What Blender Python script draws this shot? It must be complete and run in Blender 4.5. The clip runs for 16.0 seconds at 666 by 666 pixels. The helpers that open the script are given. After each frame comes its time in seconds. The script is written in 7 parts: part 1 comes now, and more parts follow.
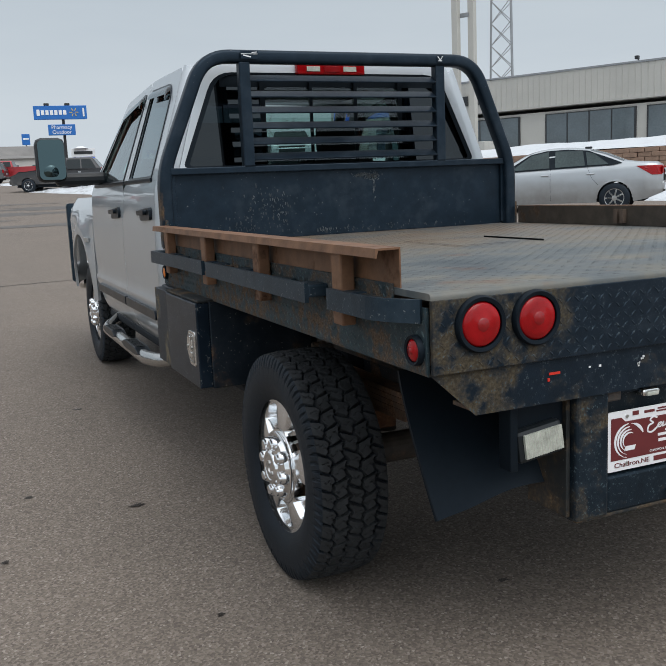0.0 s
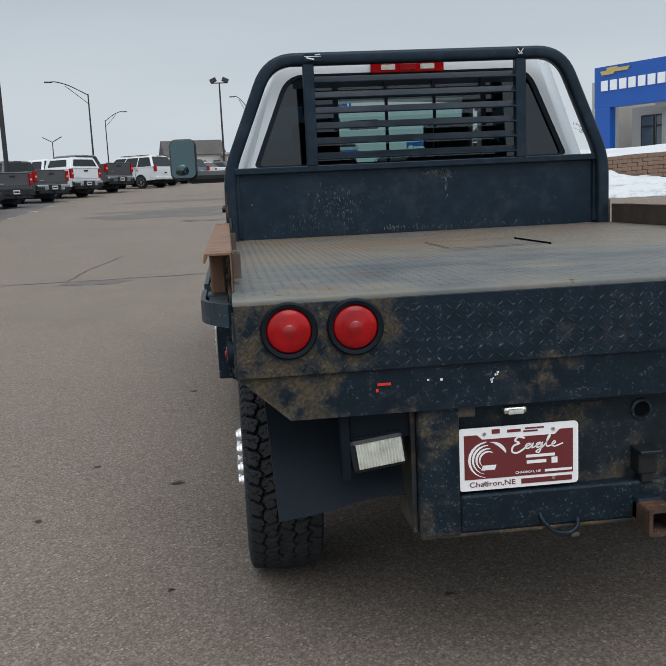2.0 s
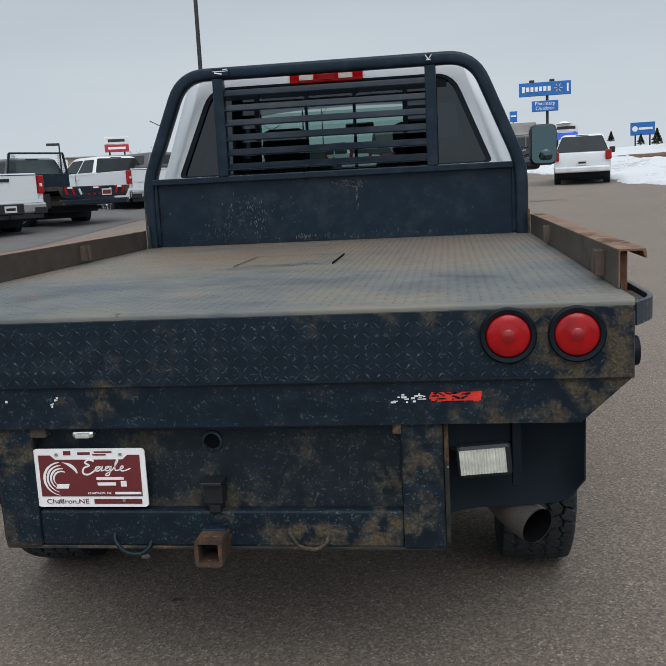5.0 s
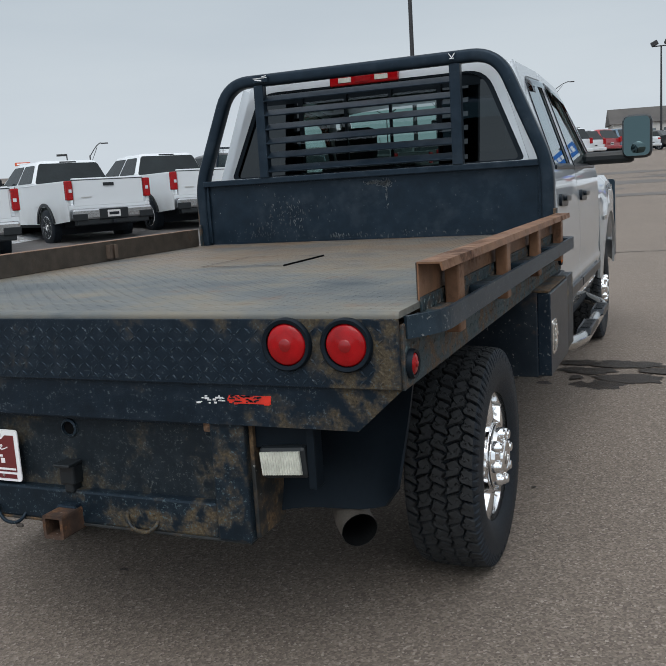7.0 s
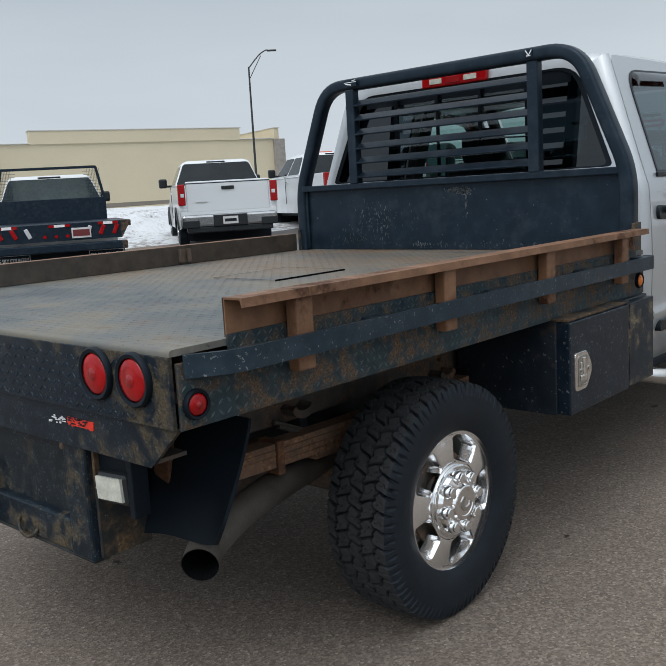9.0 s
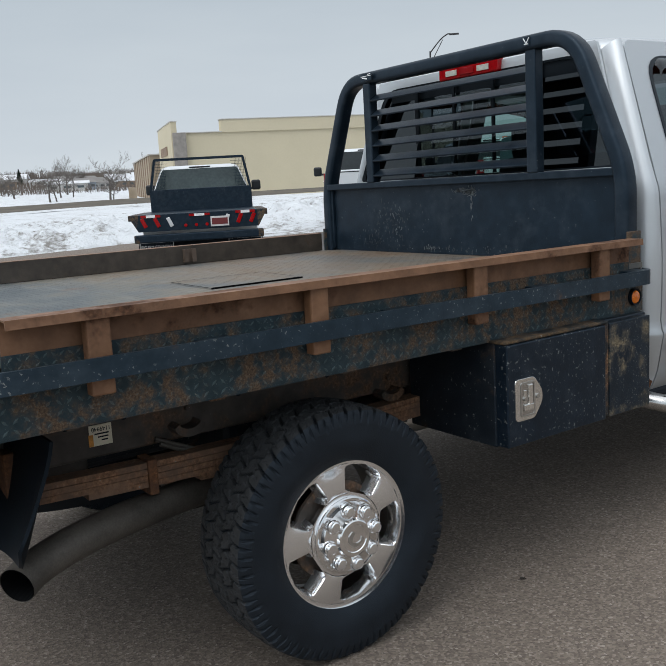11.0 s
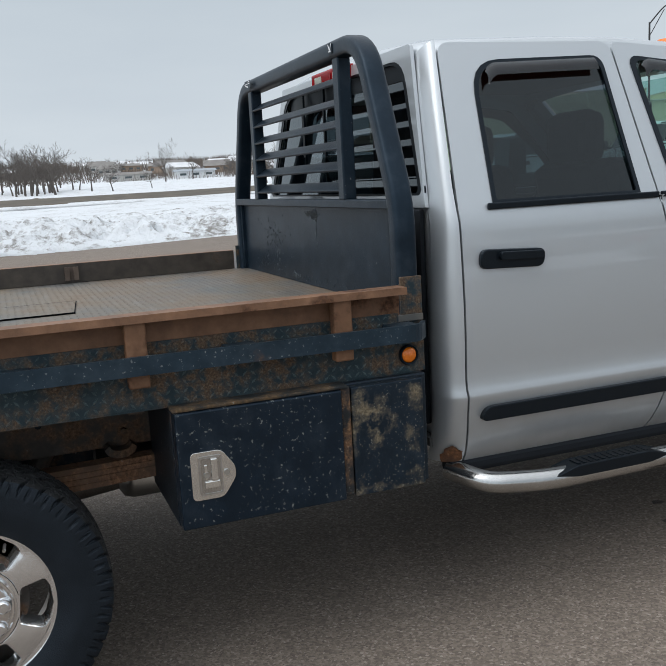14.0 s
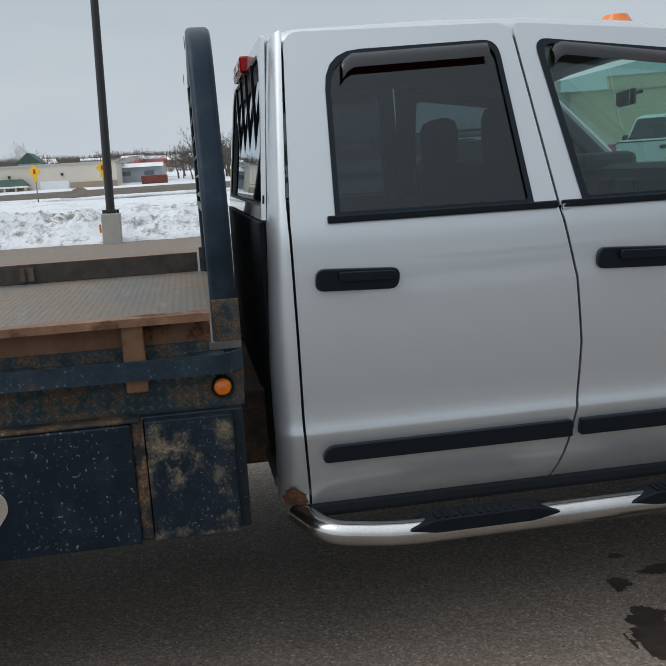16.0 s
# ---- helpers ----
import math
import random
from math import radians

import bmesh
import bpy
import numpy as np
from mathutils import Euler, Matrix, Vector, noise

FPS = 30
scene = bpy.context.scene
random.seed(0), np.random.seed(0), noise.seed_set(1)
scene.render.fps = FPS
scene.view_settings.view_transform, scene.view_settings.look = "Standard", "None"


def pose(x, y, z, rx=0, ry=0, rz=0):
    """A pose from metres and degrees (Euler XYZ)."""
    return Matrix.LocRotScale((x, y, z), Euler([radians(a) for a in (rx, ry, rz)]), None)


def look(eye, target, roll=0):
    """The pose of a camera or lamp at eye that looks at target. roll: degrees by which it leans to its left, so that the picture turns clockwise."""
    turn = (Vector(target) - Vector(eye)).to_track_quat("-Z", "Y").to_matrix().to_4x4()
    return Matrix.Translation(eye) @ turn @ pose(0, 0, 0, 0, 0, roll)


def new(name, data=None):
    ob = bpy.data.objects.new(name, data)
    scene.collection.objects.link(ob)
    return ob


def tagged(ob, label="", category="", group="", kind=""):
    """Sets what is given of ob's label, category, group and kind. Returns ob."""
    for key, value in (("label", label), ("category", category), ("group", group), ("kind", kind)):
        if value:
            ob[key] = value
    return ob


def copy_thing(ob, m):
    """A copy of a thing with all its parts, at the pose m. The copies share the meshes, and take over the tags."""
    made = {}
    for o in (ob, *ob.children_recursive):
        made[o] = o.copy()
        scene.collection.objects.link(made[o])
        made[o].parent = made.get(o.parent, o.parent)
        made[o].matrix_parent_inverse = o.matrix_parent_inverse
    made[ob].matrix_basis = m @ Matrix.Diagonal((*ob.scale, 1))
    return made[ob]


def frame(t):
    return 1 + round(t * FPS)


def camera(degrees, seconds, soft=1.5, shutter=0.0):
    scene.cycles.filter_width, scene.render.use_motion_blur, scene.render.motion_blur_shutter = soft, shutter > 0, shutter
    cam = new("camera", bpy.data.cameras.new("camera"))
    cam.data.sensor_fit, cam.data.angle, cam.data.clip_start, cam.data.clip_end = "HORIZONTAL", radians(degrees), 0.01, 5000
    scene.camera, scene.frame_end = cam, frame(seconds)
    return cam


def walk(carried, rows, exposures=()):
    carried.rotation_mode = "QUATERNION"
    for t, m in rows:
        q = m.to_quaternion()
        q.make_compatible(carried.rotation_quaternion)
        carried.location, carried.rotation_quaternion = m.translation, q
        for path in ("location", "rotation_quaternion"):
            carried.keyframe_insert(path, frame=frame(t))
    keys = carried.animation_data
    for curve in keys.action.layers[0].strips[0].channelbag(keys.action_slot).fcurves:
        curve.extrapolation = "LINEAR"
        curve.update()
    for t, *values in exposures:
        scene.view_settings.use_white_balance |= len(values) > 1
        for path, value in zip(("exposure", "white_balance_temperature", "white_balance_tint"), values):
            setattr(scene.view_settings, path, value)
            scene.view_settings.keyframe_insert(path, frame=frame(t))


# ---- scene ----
cam = camera(42.0, 16.0, soft=1.05)
PATH = [
    (0, (-1.969, -1.642, 1.342), (-1.181, 0.167, 1.013), -2.5),
    (0.5, (-1.748, -1.693, 1.351), (-1.142, 0.185, 1.024), -2.5),
    (1, (-1.509, -1.844, 1.353), (-1.056, 0.076, 1.026), -2.6),
    (1.5, (-1.286, -1.941, 1.352), (-0.97, 0.007, 1.028), -2.6),
    (2, (-1.014, -1.957, 1.336), (-0.791, 0.004, 1.013), -2.7),
    (2.5, (-0.772, -2.001, 1.352), (-0.633, -0.033, 1.026), -2.8),
    (3, (-0.506, -2.11, 1.371), (-0.449, -0.138, 1.043), -2.7),
    (3.5, (-0.258, -2.105, 1.36), (-0.287, -0.133, 1.03), -2.8),
    (4, (0.03, -2.026, 1.374), (-0.076, -0.057, 1.041), -2.9),
    (4.5, (0.297, -2.009, 1.368), (0.114, -0.045, 1.035), -2.9),
    (4.7, (0.418, -2.029, 1.377), (0.2, -0.069, 1.044), -2.9),
    (6.8, (1.563, -1.908, 1.41), (0.859, -0.067, 1.074), -3.5),
    (7, (1.647, -1.869, 1.396), (0.875, -0.054, 1.064), -3.6),
    (7.5, (1.882, -1.681, 1.398), (0.947, 0.057, 1.074), -3.5),
    (8, (2.089, -1.512, 1.4), (1.015, 0.144, 1.08), -3.4),
    (8.2, (2.197, -1.444, 1.404), (1.063, 0.173, 1.086), -3.4),
    (10.3, (2.938, -0.621, 1.459), (1.402, 0.618, 1.133), -3.1),
    (10.5, (2.98, -0.543, 1.458), (1.423, 0.67, 1.135), -3.1),
    (11, (3.042, -0.327, 1.451), (1.429, 0.809, 1.121), -3.2),
    (11.5, (3.106, -0.084, 1.477), (1.452, 0.989, 1.144), -3.2),
    (12, (3.24, 0.192, 1.475), (1.555, 1.216, 1.139), -3.1),
    (12.5, (3.351, 0.459, 1.486), (1.625, 1.412, 1.147), -3.0),
    (13, (3.37, 0.781, 1.498), (1.594, 1.636, 1.159), -3.1),
    (13.5, (3.412, 1.051, 1.508), (1.602, 1.829, 1.163), -3.2),
    (14, (3.485, 1.324, 1.541), (1.643, 2.021, 1.193), -3.2),
    (14.5, (3.471, 1.612, 1.522), (1.598, 2.221, 1.173), -3.3),
    (15, (3.429, 1.9, 1.553), (1.529, 2.413, 1.198), -3.3),
    (15.5, (3.462, 2.187, 1.555), (1.538, 2.597, 1.194), -3.4),
    (16, (3.461, 2.446, 1.561), (1.52, 2.757, 1.196), -3.5),
]
walk(cam, [(t, look(eye, target, roll)) for t, eye, target, roll in PATH], exposures=((0, 0.04), (2, 0.0), (4.5, 0.0), (8, 0.06), (11, 0.06), (12.5, 0.10), (14.8, 0.14), (15.5, -0.01), (16, -0.08)))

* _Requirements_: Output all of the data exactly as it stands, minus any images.

* _Result_:
What Blender Python script draws this shot? It must be complete and run in Blender 4.5. The clip runs for 16.0 seconds at 666 by 666 pixels. The helpers that open the script are given. After each frame comes its time in seconds. The script is written in 7 parts: part 1 comes now, and more parts follow.
0.0 s
2.0 s
5.0 s
7.0 s
9.0 s
11.0 s
14.0 s
16.0 s
# ---- helpers ----
import math
import random
from math import radians

import bmesh
import bpy
import numpy as np
from mathutils import Euler, Matrix, Vector, noise

FPS = 30
scene = bpy.context.scene
random.seed(0), np.random.seed(0), noise.seed_set(1)
scene.render.fps = FPS
scene.view_settings.view_transform, scene.view_settings.look = "Standard", "None"


def pose(x, y, z, rx=0, ry=0, rz=0):
    """A pose from metres and degrees (Euler XYZ)."""
    return Matrix.LocRotScale((x, y, z), Euler([radians(a) for a in (rx, ry, rz)]), None)


def look(eye, target, roll=0):
    """The pose of a camera or lamp at eye that looks at target. roll: degrees by which it leans to its left, so that the picture turns clockwise."""
    turn = (Vector(target) - Vector(eye)).to_track_quat("-Z", "Y").to_matrix().to_4x4()
    return Matrix.Translation(eye) @ turn @ pose(0, 0, 0, 0, 0, roll)


def new(name, data=None):
    ob = bpy.data.objects.new(name, data)
    scene.collection.objects.link(ob)
    return ob


def tagged(ob, label="", category="", group="", kind=""):
    """Sets what is given of ob's label, category, group and kind. Returns ob."""
    for key, value in (("label", label), ("category", category), ("group", group), ("kind", kind)):
        if value:
            ob[key] = value
    return ob


def copy_thing(ob, m):
    """A copy of a thing with all its parts, at the pose m. The copies share the meshes, and take over the tags."""
    made = {}
    for o in (ob, *ob.children_recursive):
        made[o] = o.copy()
        scene.collection.objects.link(made[o])
        made[o].parent = made.get(o.parent, o.parent)
        made[o].matrix_parent_inverse = o.matrix_parent_inverse
    made[ob].matrix_basis = m @ Matrix.Diagonal((*ob.scale, 1))
    return made[ob]


def frame(t):
    return 1 + round(t * FPS)


def camera(degrees, seconds, soft=1.5, shutter=0.0):
    scene.cycles.filter_width, scene.render.use_motion_blur, scene.render.motion_blur_shutter = soft, shutter > 0, shutter
    cam = new("camera", bpy.data.cameras.new("camera"))
    cam.data.sensor_fit, cam.data.angle, cam.data.clip_start, cam.data.clip_end = "HORIZONTAL", radians(degrees), 0.01, 5000
    scene.camera, scene.frame_end = cam, frame(seconds)
    return cam


def walk(carried, rows, exposures=()):
    carried.rotation_mode = "QUATERNION"
    for t, m in rows:
        q = m.to_quaternion()
        q.make_compatible(carried.rotation_quaternion)
        carried.location, carried.rotation_quaternion = m.translation, q
        for path in ("location", "rotation_quaternion"):
            carried.keyframe_insert(path, frame=frame(t))
    keys = carried.animation_data
    for curve in keys.action.layers[0].strips[0].channelbag(keys.action_slot).fcurves:
        curve.extrapolation = "LINEAR"
        curve.update()
    for t, *values in exposures:
        scene.view_settings.use_white_balance |= len(values) > 1
        for path, value in zip(("exposure", "white_balance_temperature", "white_balance_tint"), values):
            setattr(scene.view_settings, path, value)
            scene.view_settings.keyframe_insert(path, frame=frame(t))


# ---- scene ----
cam = camera(42.0, 16.0, soft=1.05)
PATH = [
    (0, (-1.969, -1.642, 1.342), (-1.181, 0.167, 1.013), -2.5),
    (0.5, (-1.748, -1.693, 1.351), (-1.142, 0.185, 1.024), -2.5),
    (1, (-1.509, -1.844, 1.353), (-1.056, 0.076, 1.026), -2.6),
    (1.5, (-1.286, -1.941, 1.352), (-0.97, 0.007, 1.028), -2.6),
    (2, (-1.014, -1.957, 1.336), (-0.791, 0.004, 1.013), -2.7),
    (2.5, (-0.772, -2.001, 1.352), (-0.633, -0.033, 1.026), -2.8),
    (3, (-0.506, -2.11, 1.371), (-0.449, -0.138, 1.043), -2.7),
    (3.5, (-0.258, -2.105, 1.36), (-0.287, -0.133, 1.03), -2.8),
    (4, (0.03, -2.026, 1.374), (-0.076, -0.057, 1.041), -2.9),
    (4.5, (0.297, -2.009, 1.368), (0.114, -0.045, 1.035), -2.9),
    (4.7, (0.418, -2.029, 1.377), (0.2, -0.069, 1.044), -2.9),
    (6.8, (1.563, -1.908, 1.41), (0.859, -0.067, 1.074), -3.5),
    (7, (1.647, -1.869, 1.396), (0.875, -0.054, 1.064), -3.6),
    (7.5, (1.882, -1.681, 1.398), (0.947, 0.057, 1.074), -3.5),
    (8, (2.089, -1.512, 1.4), (1.015, 0.144, 1.08), -3.4),
    (8.2, (2.197, -1.444, 1.404), (1.063, 0.173, 1.086), -3.4),
    (10.3, (2.938, -0.621, 1.459), (1.402, 0.618, 1.133), -3.1),
    (10.5, (2.98, -0.543, 1.458), (1.423, 0.67, 1.135), -3.1),
    (11, (3.042, -0.327, 1.451), (1.429, 0.809, 1.121), -3.2),
    (11.5, (3.106, -0.084, 1.477), (1.452, 0.989, 1.144), -3.2),
    (12, (3.24, 0.192, 1.475), (1.555, 1.216, 1.139), -3.1),
    (12.5, (3.351, 0.459, 1.486), (1.625, 1.412, 1.147), -3.0),
    (13, (3.37, 0.781, 1.498), (1.594, 1.636, 1.159), -3.1),
    (13.5, (3.412, 1.051, 1.508), (1.602, 1.829, 1.163), -3.2),
    (14, (3.485, 1.324, 1.541), (1.643, 2.021, 1.193), -3.2),
    (14.5, (3.471, 1.612, 1.522), (1.598, 2.221, 1.173), -3.3),
    (15, (3.429, 1.9, 1.553), (1.529, 2.413, 1.198), -3.3),
    (15.5, (3.462, 2.187, 1.555), (1.538, 2.597, 1.194), -3.4),
    (16, (3.461, 2.446, 1.561), (1.52, 2.757, 1.196), -3.5),
]
walk(cam, [(t, look(eye, target, roll)) for t, eye, target, roll in PATH], exposures=((0, 0.04), (2, 0.0), (4.5, 0.0), (8, 0.06), (11, 0.06), (12.5, 0.10), (14.8, 0.14), (15.5, -0.01), (16, -0.08)))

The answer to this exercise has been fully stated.